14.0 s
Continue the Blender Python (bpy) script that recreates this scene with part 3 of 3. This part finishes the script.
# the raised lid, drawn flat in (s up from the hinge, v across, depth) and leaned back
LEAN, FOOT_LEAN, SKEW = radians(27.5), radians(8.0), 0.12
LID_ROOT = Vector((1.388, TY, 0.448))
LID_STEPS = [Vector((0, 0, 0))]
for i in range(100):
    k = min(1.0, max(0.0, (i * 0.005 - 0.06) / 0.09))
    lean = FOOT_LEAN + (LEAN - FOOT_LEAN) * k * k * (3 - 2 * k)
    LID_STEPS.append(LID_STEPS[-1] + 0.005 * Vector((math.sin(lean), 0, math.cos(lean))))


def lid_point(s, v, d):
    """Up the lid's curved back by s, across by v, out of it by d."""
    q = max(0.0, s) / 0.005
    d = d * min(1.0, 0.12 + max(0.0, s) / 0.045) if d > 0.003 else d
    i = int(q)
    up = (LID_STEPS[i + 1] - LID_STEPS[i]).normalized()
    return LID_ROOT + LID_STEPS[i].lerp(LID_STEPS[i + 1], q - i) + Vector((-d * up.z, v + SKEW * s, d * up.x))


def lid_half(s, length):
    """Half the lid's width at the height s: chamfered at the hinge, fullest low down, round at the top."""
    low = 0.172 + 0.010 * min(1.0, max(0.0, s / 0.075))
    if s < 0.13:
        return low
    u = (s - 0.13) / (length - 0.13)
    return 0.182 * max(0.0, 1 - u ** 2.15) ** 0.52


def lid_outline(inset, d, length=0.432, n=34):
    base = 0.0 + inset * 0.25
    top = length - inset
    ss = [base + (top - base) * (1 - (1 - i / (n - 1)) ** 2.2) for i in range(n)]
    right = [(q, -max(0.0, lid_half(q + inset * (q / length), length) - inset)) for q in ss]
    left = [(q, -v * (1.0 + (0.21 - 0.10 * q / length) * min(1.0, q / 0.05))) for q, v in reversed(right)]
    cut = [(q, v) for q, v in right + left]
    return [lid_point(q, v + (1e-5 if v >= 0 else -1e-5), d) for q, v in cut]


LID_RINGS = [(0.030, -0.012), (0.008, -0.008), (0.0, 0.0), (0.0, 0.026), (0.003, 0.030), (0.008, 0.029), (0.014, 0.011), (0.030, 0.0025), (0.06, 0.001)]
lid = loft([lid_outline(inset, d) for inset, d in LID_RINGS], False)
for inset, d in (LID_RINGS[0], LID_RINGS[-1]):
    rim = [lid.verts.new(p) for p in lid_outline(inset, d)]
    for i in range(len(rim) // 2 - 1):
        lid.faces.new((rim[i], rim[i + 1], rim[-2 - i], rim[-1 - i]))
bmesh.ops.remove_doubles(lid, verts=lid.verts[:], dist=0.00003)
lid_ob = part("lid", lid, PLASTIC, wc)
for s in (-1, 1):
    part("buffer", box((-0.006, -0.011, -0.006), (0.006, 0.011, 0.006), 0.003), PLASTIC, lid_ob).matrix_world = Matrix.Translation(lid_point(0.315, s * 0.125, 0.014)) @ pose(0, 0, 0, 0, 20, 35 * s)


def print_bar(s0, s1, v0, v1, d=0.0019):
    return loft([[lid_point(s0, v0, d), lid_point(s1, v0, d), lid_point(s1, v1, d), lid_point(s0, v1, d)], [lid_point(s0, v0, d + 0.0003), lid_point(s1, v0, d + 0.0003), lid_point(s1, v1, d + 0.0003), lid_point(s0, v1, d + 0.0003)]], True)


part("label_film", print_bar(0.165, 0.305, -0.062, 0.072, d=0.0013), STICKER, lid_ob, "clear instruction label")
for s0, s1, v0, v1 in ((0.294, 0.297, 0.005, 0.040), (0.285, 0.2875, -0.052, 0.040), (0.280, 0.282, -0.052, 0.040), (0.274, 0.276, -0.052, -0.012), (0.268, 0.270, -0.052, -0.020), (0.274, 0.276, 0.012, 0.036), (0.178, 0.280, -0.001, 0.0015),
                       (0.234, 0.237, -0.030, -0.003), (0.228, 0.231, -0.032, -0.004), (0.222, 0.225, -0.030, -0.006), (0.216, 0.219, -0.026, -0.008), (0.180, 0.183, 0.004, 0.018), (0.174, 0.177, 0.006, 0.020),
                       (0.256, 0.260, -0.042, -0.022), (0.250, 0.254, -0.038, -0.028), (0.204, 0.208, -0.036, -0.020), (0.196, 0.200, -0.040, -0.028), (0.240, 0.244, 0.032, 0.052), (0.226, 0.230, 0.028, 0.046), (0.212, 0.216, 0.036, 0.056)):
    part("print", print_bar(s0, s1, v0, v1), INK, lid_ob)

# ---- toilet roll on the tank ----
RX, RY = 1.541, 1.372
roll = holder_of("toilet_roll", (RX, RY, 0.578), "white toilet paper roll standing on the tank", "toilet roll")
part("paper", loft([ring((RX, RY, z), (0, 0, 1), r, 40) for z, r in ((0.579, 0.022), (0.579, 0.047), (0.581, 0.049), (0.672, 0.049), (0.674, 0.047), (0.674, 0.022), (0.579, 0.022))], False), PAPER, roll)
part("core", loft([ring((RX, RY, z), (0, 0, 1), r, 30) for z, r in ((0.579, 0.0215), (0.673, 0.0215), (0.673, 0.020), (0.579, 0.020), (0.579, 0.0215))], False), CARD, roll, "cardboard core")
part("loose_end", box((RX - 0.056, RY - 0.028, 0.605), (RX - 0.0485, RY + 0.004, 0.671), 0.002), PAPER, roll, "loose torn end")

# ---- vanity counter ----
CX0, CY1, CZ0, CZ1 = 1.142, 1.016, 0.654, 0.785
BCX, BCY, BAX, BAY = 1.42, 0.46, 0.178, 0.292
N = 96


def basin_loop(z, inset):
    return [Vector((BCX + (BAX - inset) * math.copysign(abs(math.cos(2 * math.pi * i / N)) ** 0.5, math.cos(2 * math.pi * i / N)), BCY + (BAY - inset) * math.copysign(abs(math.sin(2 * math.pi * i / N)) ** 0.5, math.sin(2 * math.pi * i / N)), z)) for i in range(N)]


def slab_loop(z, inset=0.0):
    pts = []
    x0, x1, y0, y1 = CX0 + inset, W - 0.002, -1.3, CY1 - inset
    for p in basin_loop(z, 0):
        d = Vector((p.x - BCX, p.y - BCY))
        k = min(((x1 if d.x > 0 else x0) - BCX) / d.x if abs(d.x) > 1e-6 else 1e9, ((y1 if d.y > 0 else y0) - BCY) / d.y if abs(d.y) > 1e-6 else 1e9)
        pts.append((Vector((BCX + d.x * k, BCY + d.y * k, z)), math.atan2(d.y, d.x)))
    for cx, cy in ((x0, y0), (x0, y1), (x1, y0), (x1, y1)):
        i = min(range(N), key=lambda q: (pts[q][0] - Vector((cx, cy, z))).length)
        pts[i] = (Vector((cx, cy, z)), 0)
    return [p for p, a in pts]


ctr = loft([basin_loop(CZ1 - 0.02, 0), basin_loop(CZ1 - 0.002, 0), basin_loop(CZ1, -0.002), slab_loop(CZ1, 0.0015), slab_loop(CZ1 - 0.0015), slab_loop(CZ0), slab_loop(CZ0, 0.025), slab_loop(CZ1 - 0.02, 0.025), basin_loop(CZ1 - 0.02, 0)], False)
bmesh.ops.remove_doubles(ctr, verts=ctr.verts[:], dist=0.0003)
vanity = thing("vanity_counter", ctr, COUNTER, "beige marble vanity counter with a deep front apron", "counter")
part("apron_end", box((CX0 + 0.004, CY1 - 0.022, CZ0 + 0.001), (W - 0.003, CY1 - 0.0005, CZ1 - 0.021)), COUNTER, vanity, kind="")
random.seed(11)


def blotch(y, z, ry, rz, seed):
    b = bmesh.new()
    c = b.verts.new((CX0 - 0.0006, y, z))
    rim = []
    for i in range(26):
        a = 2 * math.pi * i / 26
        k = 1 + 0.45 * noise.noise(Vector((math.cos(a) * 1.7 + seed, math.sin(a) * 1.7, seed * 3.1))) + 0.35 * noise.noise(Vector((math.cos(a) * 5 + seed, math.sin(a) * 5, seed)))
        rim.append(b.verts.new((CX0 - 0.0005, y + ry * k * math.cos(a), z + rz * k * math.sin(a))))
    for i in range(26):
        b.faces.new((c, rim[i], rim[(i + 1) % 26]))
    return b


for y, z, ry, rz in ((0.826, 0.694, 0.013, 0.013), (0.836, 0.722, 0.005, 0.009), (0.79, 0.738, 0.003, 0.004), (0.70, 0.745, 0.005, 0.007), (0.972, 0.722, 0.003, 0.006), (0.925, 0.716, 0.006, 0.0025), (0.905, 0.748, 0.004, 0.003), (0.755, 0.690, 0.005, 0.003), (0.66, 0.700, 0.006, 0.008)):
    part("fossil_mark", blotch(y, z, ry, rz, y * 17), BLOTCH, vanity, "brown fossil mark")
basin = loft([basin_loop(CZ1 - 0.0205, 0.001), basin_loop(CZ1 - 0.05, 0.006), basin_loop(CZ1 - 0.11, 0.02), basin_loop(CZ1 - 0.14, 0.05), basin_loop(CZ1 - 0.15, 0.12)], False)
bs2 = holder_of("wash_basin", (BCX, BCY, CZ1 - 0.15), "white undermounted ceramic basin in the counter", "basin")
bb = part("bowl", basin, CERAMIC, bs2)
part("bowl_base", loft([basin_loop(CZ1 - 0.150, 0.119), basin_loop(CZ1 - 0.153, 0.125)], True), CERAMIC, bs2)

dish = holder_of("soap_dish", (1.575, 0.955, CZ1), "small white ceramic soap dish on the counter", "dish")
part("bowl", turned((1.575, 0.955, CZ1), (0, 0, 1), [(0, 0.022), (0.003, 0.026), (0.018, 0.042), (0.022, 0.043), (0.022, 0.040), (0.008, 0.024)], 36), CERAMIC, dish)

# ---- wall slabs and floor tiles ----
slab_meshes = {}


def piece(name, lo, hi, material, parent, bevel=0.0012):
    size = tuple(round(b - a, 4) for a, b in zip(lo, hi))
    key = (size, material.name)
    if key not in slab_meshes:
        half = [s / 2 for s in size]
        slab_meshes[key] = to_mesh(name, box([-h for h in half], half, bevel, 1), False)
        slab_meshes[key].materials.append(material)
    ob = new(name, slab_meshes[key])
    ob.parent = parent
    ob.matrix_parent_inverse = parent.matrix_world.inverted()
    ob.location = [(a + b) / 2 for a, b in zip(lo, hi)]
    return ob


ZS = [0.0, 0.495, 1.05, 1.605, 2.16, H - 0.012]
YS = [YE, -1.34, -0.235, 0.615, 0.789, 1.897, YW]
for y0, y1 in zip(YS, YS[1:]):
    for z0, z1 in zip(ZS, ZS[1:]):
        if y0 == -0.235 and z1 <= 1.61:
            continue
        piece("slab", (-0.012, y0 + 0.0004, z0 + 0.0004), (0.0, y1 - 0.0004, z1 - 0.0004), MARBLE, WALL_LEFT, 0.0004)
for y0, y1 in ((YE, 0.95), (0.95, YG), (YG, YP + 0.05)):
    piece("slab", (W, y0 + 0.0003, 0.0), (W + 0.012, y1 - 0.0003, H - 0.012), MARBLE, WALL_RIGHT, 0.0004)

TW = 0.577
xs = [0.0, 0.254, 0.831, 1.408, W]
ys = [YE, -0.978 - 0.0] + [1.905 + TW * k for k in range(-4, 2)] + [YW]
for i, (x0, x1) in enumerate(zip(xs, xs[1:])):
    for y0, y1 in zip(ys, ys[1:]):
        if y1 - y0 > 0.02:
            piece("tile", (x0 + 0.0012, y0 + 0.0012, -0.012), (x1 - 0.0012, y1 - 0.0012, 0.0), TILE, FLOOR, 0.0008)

....................

§ **Problem requirements**: Starting at the line that contains "Continue the Blender" and ending at the line that contains "return [lid_point(q, v", retype each line exactly; omit everything outside that range.

§ **Final result**:
Continue the Blender Python (bpy) script that recreates this scene with part 3 of 3. This part finishes the script.
# the raised lid, drawn flat in (s up from the hinge, v across, depth) and leaned back
LEAN, FOOT_LEAN, SKEW = radians(27.5), radians(8.0), 0.12
LID_ROOT = Vector((1.388, TY, 0.448))
LID_STEPS = [Vector((0, 0, 0))]
for i in range(100):
    k = min(1.0, max(0.0, (i * 0.005 - 0.06) / 0.09))
    lean = FOOT_LEAN + (LEAN - FOOT_LEAN) * k * k * (3 - 2 * k)
    LID_STEPS.append(LID_STEPS[-1] + 0.005 * Vector((math.sin(lean), 0, math.cos(lean))))


def lid_point(s, v, d):
    """Up the lid's curved back by s, across by v, out of it by d."""
    q = max(0.0, s) / 0.005
    d = d * min(1.0, 0.12 + max(0.0, s) / 0.045) if d > 0.003 else d
    i = int(q)
    up = (LID_STEPS[i + 1] - LID_STEPS[i]).normalized()
    return LID_ROOT + LID_STEPS[i].lerp(LID_STEPS[i + 1], q - i) + Vector((-d * up.z, v + SKEW * s, d * up.x))


def lid_half(s, length):
    """Half the lid's width at the height s: chamfered at the hinge, fullest low down, round at the top."""
    low = 0.172 + 0.010 * min(1.0, max(0.0, s / 0.075))
    if s < 0.13:
        return low
    u = (s - 0.13) / (length - 0.13)
    return 0.182 * max(0.0, 1 - u ** 2.15) ** 0.52


def lid_outline(inset, d, length=0.432, n=34):
    base = 0.0 + inset * 0.25
    top = length - inset
    ss = [base + (top - base) * (1 - (1 - i / (n - 1)) ** 2.2) for i in range(n)]
    right = [(q, -max(0.0, lid_half(q + inset * (q / length), length) - inset)) for q in ss]
    left = [(q, -v * (1.0 + (0.21 - 0.10 * q / length) * min(1.0, q / 0.05))) for q, v in reversed(right)]
    cut = [(q, v) for q, v in right + left]
    return [lid_point(q, v + (1e-5 if v >= 0 else -1e-5), d) for q, v in cut]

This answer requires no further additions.